Dave Matthews Band Helps NJ Oyster Project Wrecked By Sandy
HIGHLANDS, N.J. (AP) — Researchers gathered enough data to learn that an oyster-restoration program wrecked by Superstorm Sandy will work, and they now have more than $16,000 from the Dave Matthews Band to help re-establish the research on a Navy pier.
The band, through its Bama Works Fund, gave the grant to the NY/NJ Baykeeper group, which will use it to rebuild and relocate an aquaculture building that was destroyed by the storm.
Meredith Comi, director of Baykeeper's pilot project at the Earle Naval Weapons Station, said many nets holding the oysters were ripped from the pier during the storm.
"It's a shame that what we had out there was damaged, but we really got what we needed from them," she said. "The important thing is we know enough to move onto the next phase, and that's what we're ready to do."
That would involve establishing colonies in other parts of Raritan Bay. But before that can happen, New Jersey environmental authorities must approve.
In 2010, the state Department of Environmental Protection ordered Baykeeper to destroy a thriving research colony in Keyport due to fears that poachers could steal oysters from the polluted waters and sell them, possibly introducing contamination into the marketplace and damage New Jersey's $790 million shellfish industry.
So the group turned to the Navy, which allowed them to place the oysters at its station in Middletown, where a rigorously enforced security perimeter prevents any possibility of poaching.

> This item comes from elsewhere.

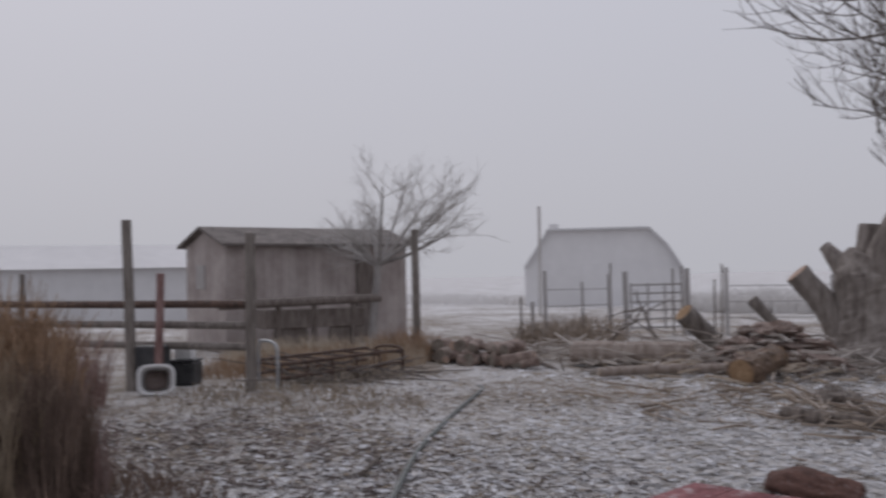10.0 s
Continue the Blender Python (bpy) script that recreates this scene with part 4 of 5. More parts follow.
# ---- brush, litter, weeds ----
def sticks(name, count, seed, area, length, radius, height, material, label, category="brush", squash=1.0):
    rg = random.Random(seed)
    lines = []
    (cx, cy), (rx, ry) = area
    for k in range(count):
        a, r = rg.uniform(0, 6.28), math.sqrt(rg.random())
        x, y = cx + rx * r * math.cos(a), cy + ry * r * math.sin(a)
        z = GZ + 0.01 + rg.random() ** 2 * height * (1 - r * r)
        b = rg.uniform(0, 6.28)
        d = Vector((math.cos(b), math.sin(b) * squash, rg.uniform(-0.12, 0.3) * (1 if height > 0.06 else 0.15)))
        ln = rg.uniform(*length)
        p0 = Vector((x, y, z))
        p1 = p0 + d * ln * 0.5 + Vector((0, 0, rg.uniform(-0.02, 0.05)))
        p2 = p0 + d * ln + Vector((rg.uniform(-0.1, 0.1) * ln, rg.uniform(-0.1, 0.1) * ln, 0))
        p1.z, p2.z = max(p1.z, GZ + 0.005), max(p2.z, GZ + 0.005)
        r0 = rg.uniform(*radius)
        lines.append(([p0, p1, p2], r0, r0 * 0.6))
    v, f = tubes_mesh(lines, 4)
    raw(name, v, f, material, None, label, category, "stuff")


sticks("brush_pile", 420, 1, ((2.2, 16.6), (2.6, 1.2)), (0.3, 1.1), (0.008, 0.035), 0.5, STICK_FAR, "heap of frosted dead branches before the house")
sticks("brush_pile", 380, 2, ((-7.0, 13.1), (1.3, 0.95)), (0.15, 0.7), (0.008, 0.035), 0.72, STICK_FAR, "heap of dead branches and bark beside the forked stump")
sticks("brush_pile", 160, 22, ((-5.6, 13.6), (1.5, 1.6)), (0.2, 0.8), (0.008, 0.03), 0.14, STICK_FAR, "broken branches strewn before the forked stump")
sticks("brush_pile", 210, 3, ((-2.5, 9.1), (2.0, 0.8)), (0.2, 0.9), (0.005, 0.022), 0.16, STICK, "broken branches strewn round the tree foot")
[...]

Baykeeper grew the young oysters in 450 gallon tanks at a facility in Highlands. After the oysters have grown for about two months, they are ready for release onto newly established oyster beds around the region.
But that facility, like many buildings along the coast, took a pounding during the storm.
And the Navy pier, to which the transplanted oysters were tethered, also was damaged by Sandy, Comi said.
"We know that a lot of the nets are gone," she said. "They got ripped off during the storm. A lot of the ropes aren't attached to anything."
Baykeeper has approval to plant oyster colonies on 10.7 acres in the waters nearest the pier. But because the research was so successful, documenting that the oysters can survive and thrive in the bay's water, Baykeeper would like to move forward with its plan to establish colonies in other parts of the bay.
An oyster can filter up to 50 gallons of water a day. The idea is to re-establish colonies of the once-plentiful animal in the Raritan Bay to help improve its water quality.
The Dave Matthews Band financed the grant through a donation to the NJ Recovery Fund, one of several entities from which Baykeeper sought recovery money after the storm. Bama Works has contributed to charitable and community projects, many of them in the Charlottesville, Va., area, but also made donations to storm victims. Bama Works has made over 800 grants totaling $15 million since its inception in 1999.
Baykeeper is in the process of relocating its research building from Highlands to the Navy pier. The move should be done by the end of April, Comi said.